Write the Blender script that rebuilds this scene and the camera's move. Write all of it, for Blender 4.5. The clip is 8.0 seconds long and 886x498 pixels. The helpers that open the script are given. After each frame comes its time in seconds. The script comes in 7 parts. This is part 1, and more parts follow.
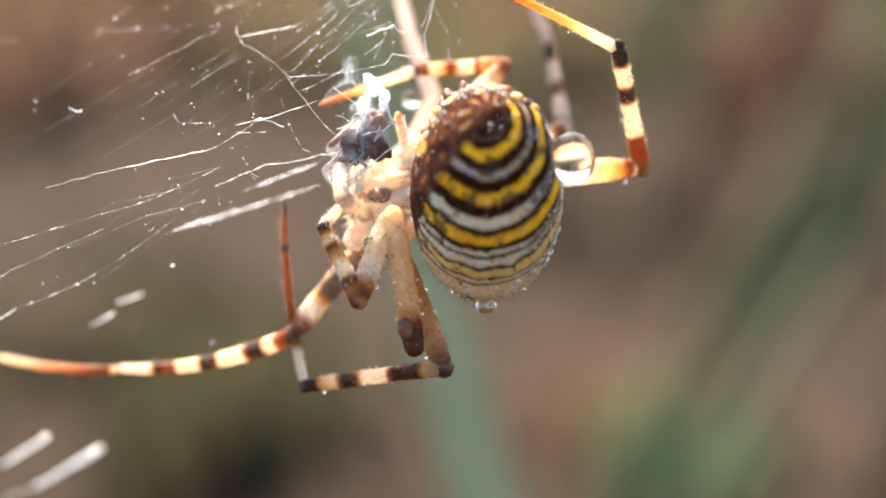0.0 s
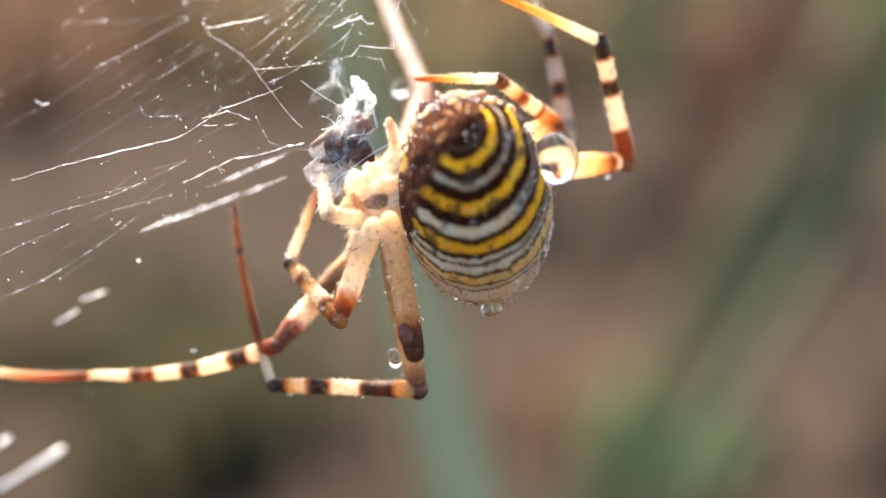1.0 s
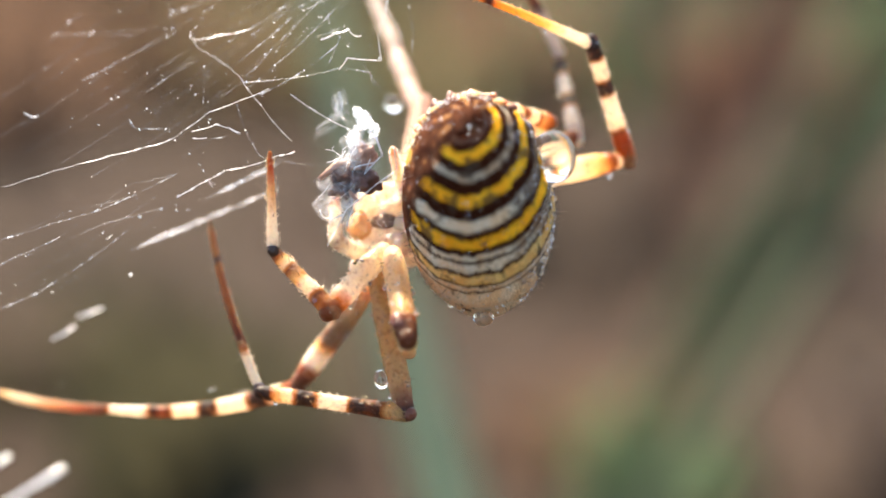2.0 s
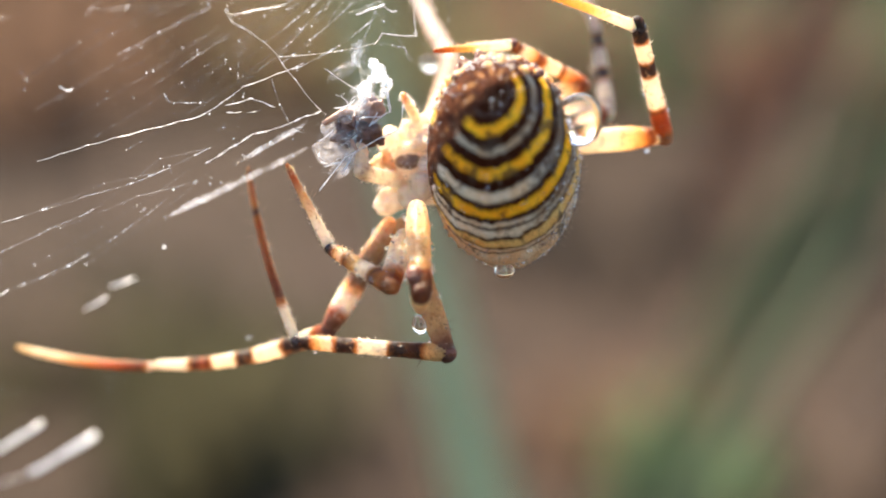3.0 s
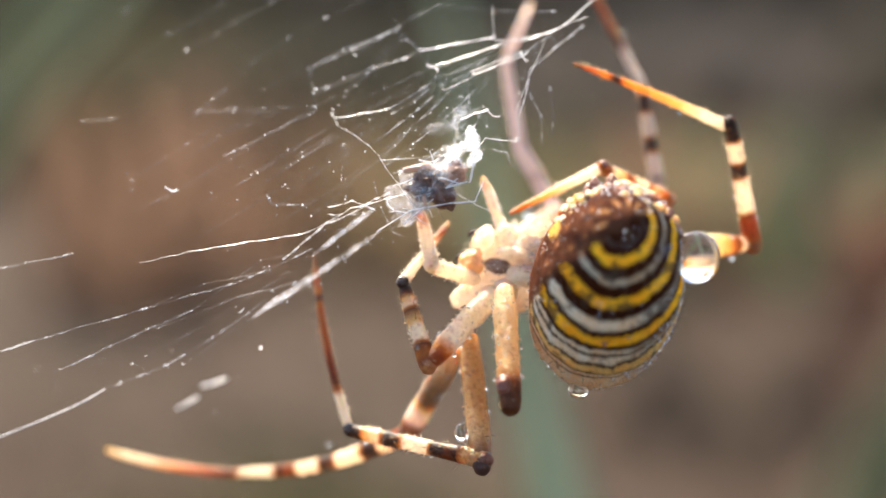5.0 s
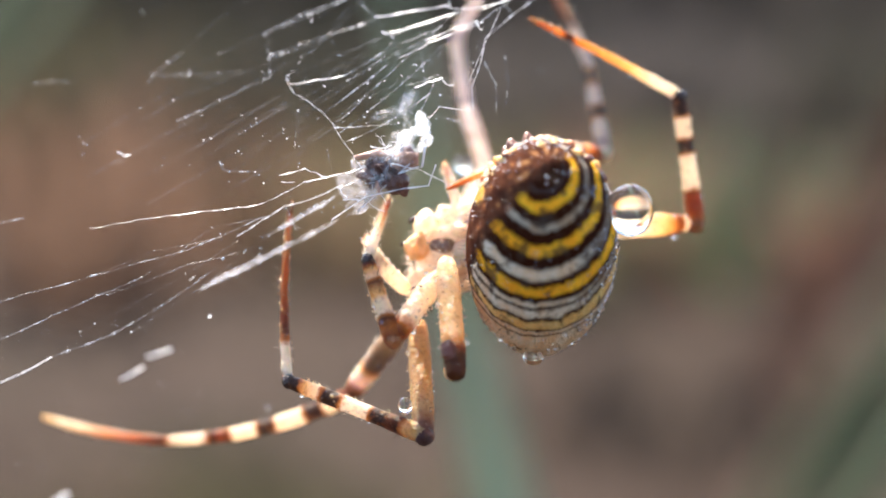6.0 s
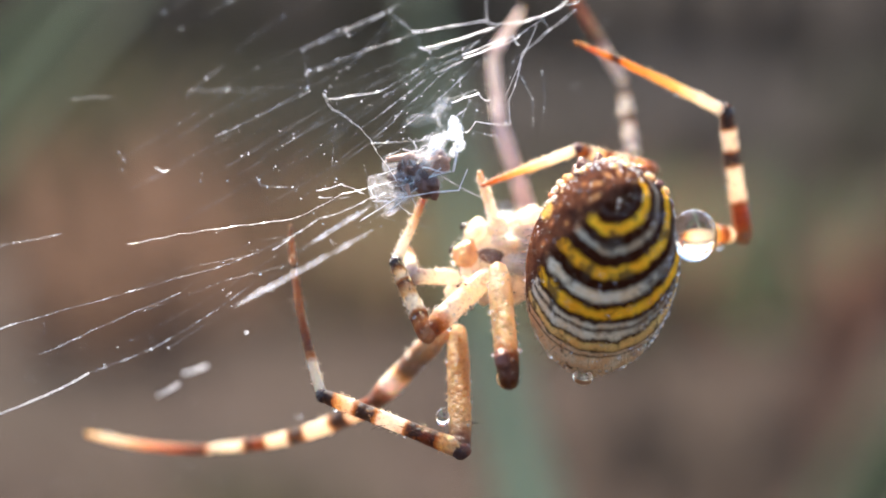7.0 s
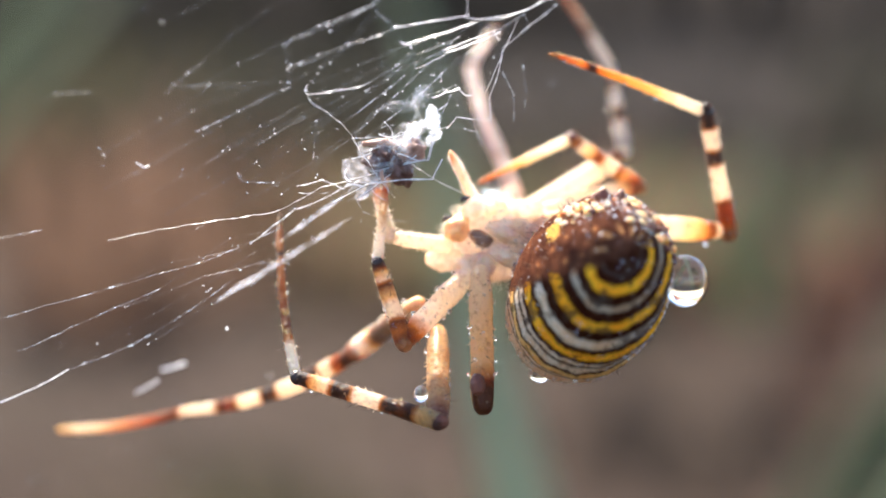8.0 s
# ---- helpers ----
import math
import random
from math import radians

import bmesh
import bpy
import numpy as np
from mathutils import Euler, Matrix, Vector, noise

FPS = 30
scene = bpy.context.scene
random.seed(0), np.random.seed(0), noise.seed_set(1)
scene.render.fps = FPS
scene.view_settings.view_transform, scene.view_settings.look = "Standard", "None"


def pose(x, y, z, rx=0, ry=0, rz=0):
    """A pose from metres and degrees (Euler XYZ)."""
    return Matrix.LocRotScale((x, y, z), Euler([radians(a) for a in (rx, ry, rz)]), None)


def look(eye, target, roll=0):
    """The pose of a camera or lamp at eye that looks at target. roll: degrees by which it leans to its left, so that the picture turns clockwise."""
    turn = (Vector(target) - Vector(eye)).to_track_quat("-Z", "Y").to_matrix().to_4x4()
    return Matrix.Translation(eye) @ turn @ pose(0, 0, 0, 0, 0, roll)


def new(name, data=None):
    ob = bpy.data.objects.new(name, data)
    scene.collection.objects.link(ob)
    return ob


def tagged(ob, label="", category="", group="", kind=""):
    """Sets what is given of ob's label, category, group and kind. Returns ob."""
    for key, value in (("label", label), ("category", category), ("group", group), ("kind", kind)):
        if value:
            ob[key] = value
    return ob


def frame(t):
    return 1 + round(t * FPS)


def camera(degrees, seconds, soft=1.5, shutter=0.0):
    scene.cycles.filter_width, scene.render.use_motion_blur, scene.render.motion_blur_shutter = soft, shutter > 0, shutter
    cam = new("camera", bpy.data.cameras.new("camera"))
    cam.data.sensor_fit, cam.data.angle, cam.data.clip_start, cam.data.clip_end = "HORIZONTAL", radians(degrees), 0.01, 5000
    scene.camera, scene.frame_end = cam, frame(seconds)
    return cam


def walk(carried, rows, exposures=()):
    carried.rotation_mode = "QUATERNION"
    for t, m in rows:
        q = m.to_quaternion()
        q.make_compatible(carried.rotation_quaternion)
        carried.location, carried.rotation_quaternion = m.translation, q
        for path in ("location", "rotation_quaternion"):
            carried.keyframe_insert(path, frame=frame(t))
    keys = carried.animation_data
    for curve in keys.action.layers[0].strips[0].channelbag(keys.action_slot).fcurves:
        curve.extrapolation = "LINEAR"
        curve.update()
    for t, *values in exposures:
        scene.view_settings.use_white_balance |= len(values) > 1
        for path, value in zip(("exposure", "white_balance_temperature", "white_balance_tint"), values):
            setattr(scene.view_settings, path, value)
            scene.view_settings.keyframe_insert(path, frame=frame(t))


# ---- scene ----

* Problem to solve *
Without the pictures, write out the whole listing above exactly as it appears.

* Solved exercise *
Write the Blender script that rebuilds this scene and the camera's move. Write all of it, for Blender 4.5. The clip is 8.0 seconds long and 886x498 pixels. The helpers that open the script are given. After each frame comes its time in seconds. The script comes in 7 parts. This is part 1, and more parts follow.
0.0 s
1.0 s
2.0 s
3.0 s
5.0 s
6.0 s
7.0 s
8.0 s
# ---- helpers ----
import math
import random
from math import radians

import bmesh
import bpy
import numpy as np
from mathutils import Euler, Matrix, Vector, noise

FPS = 30
scene = bpy.context.scene
random.seed(0), np.random.seed(0), noise.seed_set(1)
scene.render.fps = FPS
scene.view_settings.view_transform, scene.view_settings.look = "Standard", "None"


def pose(x, y, z, rx=0, ry=0, rz=0):
    """A pose from metres and degrees (Euler XYZ)."""
    return Matrix.LocRotScale((x, y, z), Euler([radians(a) for a in (rx, ry, rz)]), None)


def look(eye, target, roll=0):
    """The pose of a camera or lamp at eye that looks at target. roll: degrees by which it leans to its left, so that the picture turns clockwise."""
    turn = (Vector(target) - Vector(eye)).to_track_quat("-Z", "Y").to_matrix().to_4x4()
    return Matrix.Translation(eye) @ turn @ pose(0, 0, 0, 0, 0, roll)


def new(name, data=None):
    ob = bpy.data.objects.new(name, data)
    scene.collection.objects.link(ob)
    return ob


def tagged(ob, label="", category="", group="", kind=""):
    """Sets what is given of ob's label, category, group and kind. Returns ob."""
    for key, value in (("label", label), ("category", category), ("group", group), ("kind", kind)):
        if value:
            ob[key] = value
    return ob


def frame(t):
    return 1 + round(t * FPS)


def camera(degrees, seconds, soft=1.5, shutter=0.0):
    scene.cycles.filter_width, scene.render.use_motion_blur, scene.render.motion_blur_shutter = soft, shutter > 0, shutter
    cam = new("camera", bpy.data.cameras.new("camera"))
    cam.data.sensor_fit, cam.data.angle, cam.data.clip_start, cam.data.clip_end = "HORIZONTAL", radians(degrees), 0.01, 5000
    scene.camera, scene.frame_end = cam, frame(seconds)
    return cam


def walk(carried, rows, exposures=()):
    carried.rotation_mode = "QUATERNION"
    for t, m in rows:
        q = m.to_quaternion()
        q.make_compatible(carried.rotation_quaternion)
        carried.location, carried.rotation_quaternion = m.translation, q
        for path in ("location", "rotation_quaternion"):
            carried.keyframe_insert(path, frame=frame(t))
    keys = carried.animation_data
    for curve in keys.action.layers[0].strips[0].channelbag(keys.action_slot).fcurves:
        curve.extrapolation = "LINEAR"
        curve.update()
    for t, *values in exposures:
        scene.view_settings.use_white_balance |= len(values) > 1
        for path, value in zip(("exposure", "white_balance_temperature", "white_balance_tint"), values):
            setattr(scene.view_settings, path, value)
            scene.view_settings.keyframe_insert(path, frame=frame(t))


# ---- scene ----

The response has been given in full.